Real Estate Aerial Photography
Satellite images and drones have been used in real estate for years, but now the next evolution is available to present even better, crisper, high-resolution images of residential and commercial properties, and from all angles high up in the sky.
Nearmap (https://go.nearmap.com/), an aerial imagery provider based in Australia with a U.S. headquarters in South Jordan, Utah, is among the pioneers. It licenses the photos it takes to those who can use it most—real estate professionals and investors. These savvy business people want to increase and enhance their listings by spiffing up their marketing materials with much more than the typical head-on photo of the front, rear and sides of a home or commercial site.
“Nearmap helps us be much more efficient as we prepare to visit a site,” says broker Austin Alvis. His NewQuest Properties, a commercial real estate firm in Houston, uses Nearmap’s images to showcase very current aerials rather than the out-of-date, more traditional photos on which it used to depend.
Here is other pertinent data regarding this tool:
How widespread is its coverage? Nearmap regularly uses a fleet of Cessna aircraft to fly around the country with cameras mounted inside to capture properties—both commercial and residential. Up until now, its reach has been about 70 percent of the country, but it keeps adding more areas as its business grows.
What types of views are offered? The photos are taken to capture both vertical, top down images that show roofs, landscapes and property features, as well as oblique images captured at angles ranging from 15 to 45 degrees that show heights of buildings and homes. Users see the details of each structure from any direction. Tony Agresta, vice president of marketing for Nearmap, reports that real estate professionals can provide visuals of a property in high resolution including top down photos and oblique photos from the north, south, east, and west. In addition, the imagery is 2.8-inch GSD which is much better than satellite imagery. Photos can also be delivered within days after they’re taken, through an easy-to-use interface called MapBrowser TM or accessed via Esri® and Autodesk products.
Ability to shorten or eliminate visits. Because of the high quality of images, buyers have expressed confidence about a listing being a potential good match without having seen it in person, Agresta says. “My wife looked at over 100 houses in person before we bought our home, but if we had had access to Nearmap then she could have seen them first on her laptop or tablet and probably ruled most of them out in minutes,” he says. Besides time saved, there’s also less driving, less stress and lower costs shopping for homes.
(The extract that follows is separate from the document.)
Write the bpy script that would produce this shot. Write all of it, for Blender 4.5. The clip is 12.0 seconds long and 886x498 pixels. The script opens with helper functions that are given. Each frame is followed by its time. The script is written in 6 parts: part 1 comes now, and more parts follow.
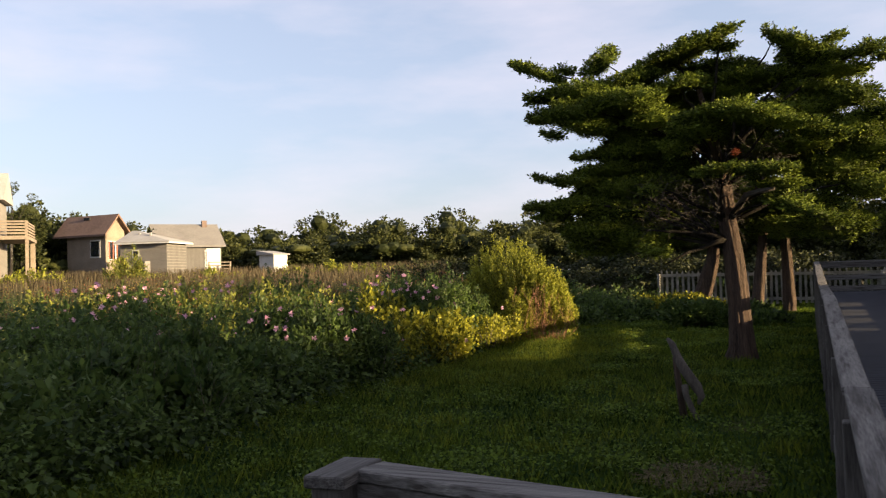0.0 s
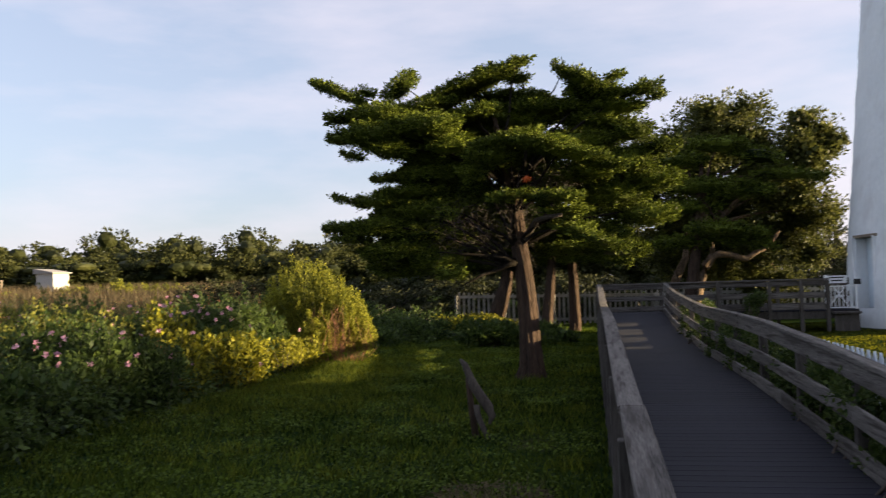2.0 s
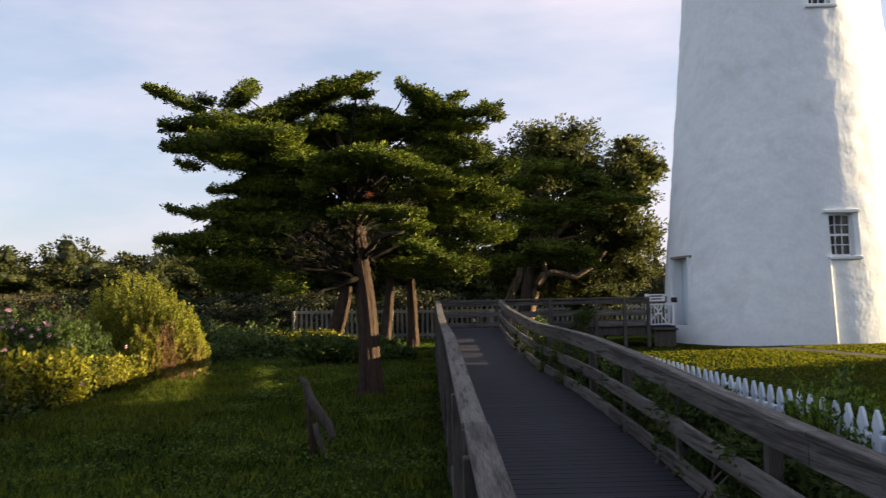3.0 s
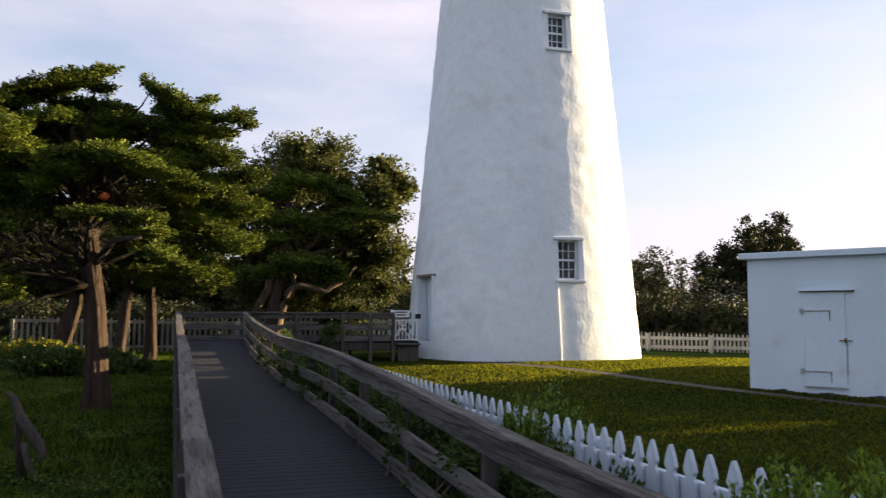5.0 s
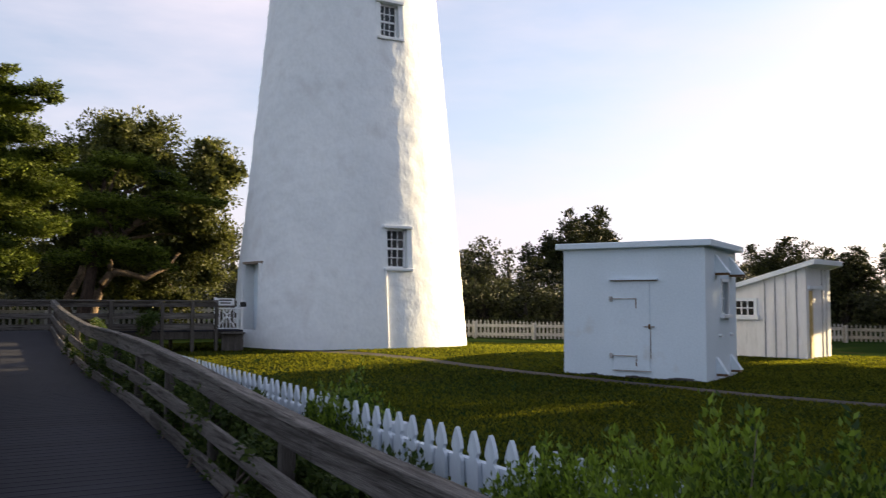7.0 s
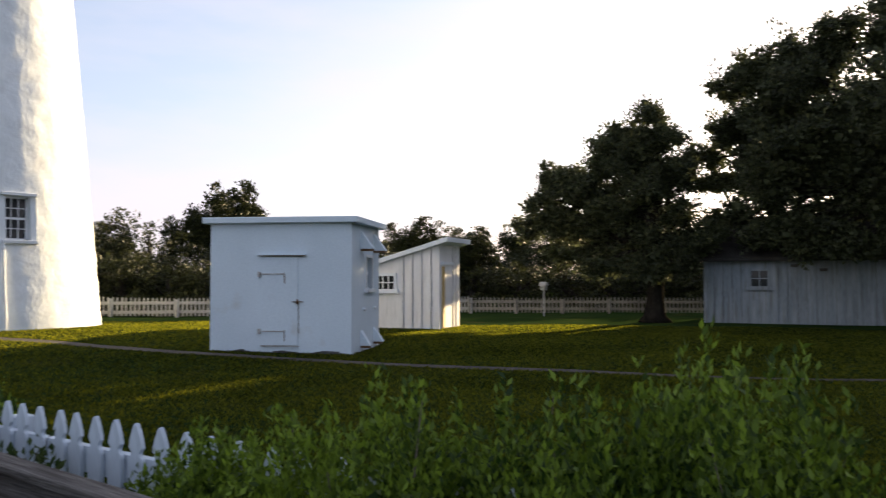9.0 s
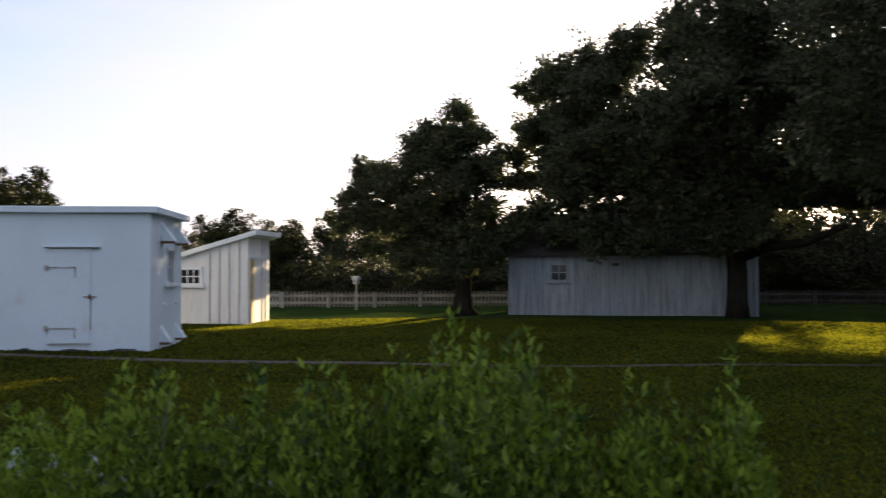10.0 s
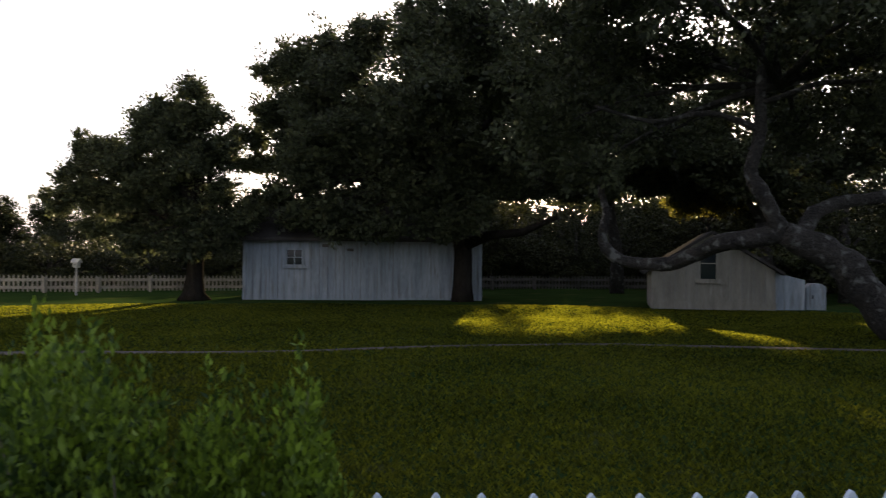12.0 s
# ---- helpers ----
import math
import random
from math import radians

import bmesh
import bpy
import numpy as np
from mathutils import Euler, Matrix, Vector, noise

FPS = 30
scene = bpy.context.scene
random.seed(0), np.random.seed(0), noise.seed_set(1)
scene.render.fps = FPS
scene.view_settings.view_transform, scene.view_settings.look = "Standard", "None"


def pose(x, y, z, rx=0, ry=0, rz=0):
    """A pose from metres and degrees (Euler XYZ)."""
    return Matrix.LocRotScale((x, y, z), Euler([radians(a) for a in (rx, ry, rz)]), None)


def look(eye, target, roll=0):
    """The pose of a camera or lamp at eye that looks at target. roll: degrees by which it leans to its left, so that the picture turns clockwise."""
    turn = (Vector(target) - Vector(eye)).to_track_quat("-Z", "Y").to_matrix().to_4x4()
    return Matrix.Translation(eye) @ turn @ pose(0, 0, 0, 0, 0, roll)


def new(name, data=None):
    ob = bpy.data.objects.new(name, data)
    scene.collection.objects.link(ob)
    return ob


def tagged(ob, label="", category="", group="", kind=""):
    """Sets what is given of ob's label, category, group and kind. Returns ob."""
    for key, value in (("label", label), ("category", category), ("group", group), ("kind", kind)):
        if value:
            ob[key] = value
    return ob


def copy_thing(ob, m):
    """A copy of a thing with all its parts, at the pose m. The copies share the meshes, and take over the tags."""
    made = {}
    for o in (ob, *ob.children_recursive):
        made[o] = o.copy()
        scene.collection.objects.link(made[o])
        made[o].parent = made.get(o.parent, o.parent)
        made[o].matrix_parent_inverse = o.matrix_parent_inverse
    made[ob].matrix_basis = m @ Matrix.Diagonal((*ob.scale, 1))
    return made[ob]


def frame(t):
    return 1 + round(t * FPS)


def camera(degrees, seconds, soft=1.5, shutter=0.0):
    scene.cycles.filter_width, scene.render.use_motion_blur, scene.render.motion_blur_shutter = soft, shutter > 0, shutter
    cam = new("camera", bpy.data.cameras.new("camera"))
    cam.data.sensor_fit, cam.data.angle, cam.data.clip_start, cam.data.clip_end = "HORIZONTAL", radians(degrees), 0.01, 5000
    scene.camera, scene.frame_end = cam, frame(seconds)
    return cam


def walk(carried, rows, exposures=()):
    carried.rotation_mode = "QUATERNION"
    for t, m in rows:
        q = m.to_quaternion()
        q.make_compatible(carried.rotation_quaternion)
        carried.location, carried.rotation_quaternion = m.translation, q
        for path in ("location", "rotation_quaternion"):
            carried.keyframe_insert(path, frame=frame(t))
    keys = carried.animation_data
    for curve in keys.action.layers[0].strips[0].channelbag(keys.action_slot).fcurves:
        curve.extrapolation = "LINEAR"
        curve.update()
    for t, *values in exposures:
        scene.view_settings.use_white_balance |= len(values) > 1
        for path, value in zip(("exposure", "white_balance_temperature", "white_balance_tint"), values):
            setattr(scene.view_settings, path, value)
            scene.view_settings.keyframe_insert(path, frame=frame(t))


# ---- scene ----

Other uses. Real estate professionals and investors can take the images and embed them in any of their promotional materials in print or online to give others a more detailed view as well as set their company apart from competitors who haven’t yet dipped their toes into this technology.
Comparisons of how properties change. Because Nearmap has been capturing imagery in the US dating back to 2014 and takes up to three photos per year, anyone using the photos can showcase how they change over time. The photos demonstrate how landscaping grows in, how homeowners add on and remodel, how pavement on the sidewalk and the roads change—how they wear or are repaved, and even how problems surface such as water pooling due to sewer problems or hurricane downpours. “The current imagery allows you to keep up with fast growing, rapidly changing areas,” says Agresta. So far, the company primarily photographs properties in more than 270 urban areas—all of the major and minor metropolitan and suburban areas, and the archive continues to grow.
Cost of aerial photos. The company licenses the images for an annual fee rather than sells them individually. “We make them available in the cloud,” Agresta says. A starter package costs a few thousand dollars per year allowing users to look at thousands of properties annually. “You could easily look at surrounding areas, schools, road networks and shopping centers,” Agresta says.
Limitations of the technology. The photos clearly show all around a house and the neighborhood. They don’t just peer into the home and capture the layout of how rooms relate and specific spaces such as a kitchen and master bathroom. However, a savvy real estate professional could combine these aerial images and other materials for an integrated application.
Next evolution. Nearmap is now capturing 3D imagery so users can immerse themselves in a neighborhood, walking down the street near a possible home to see how they really like living in that community. And next year Nearmap 3D will come online.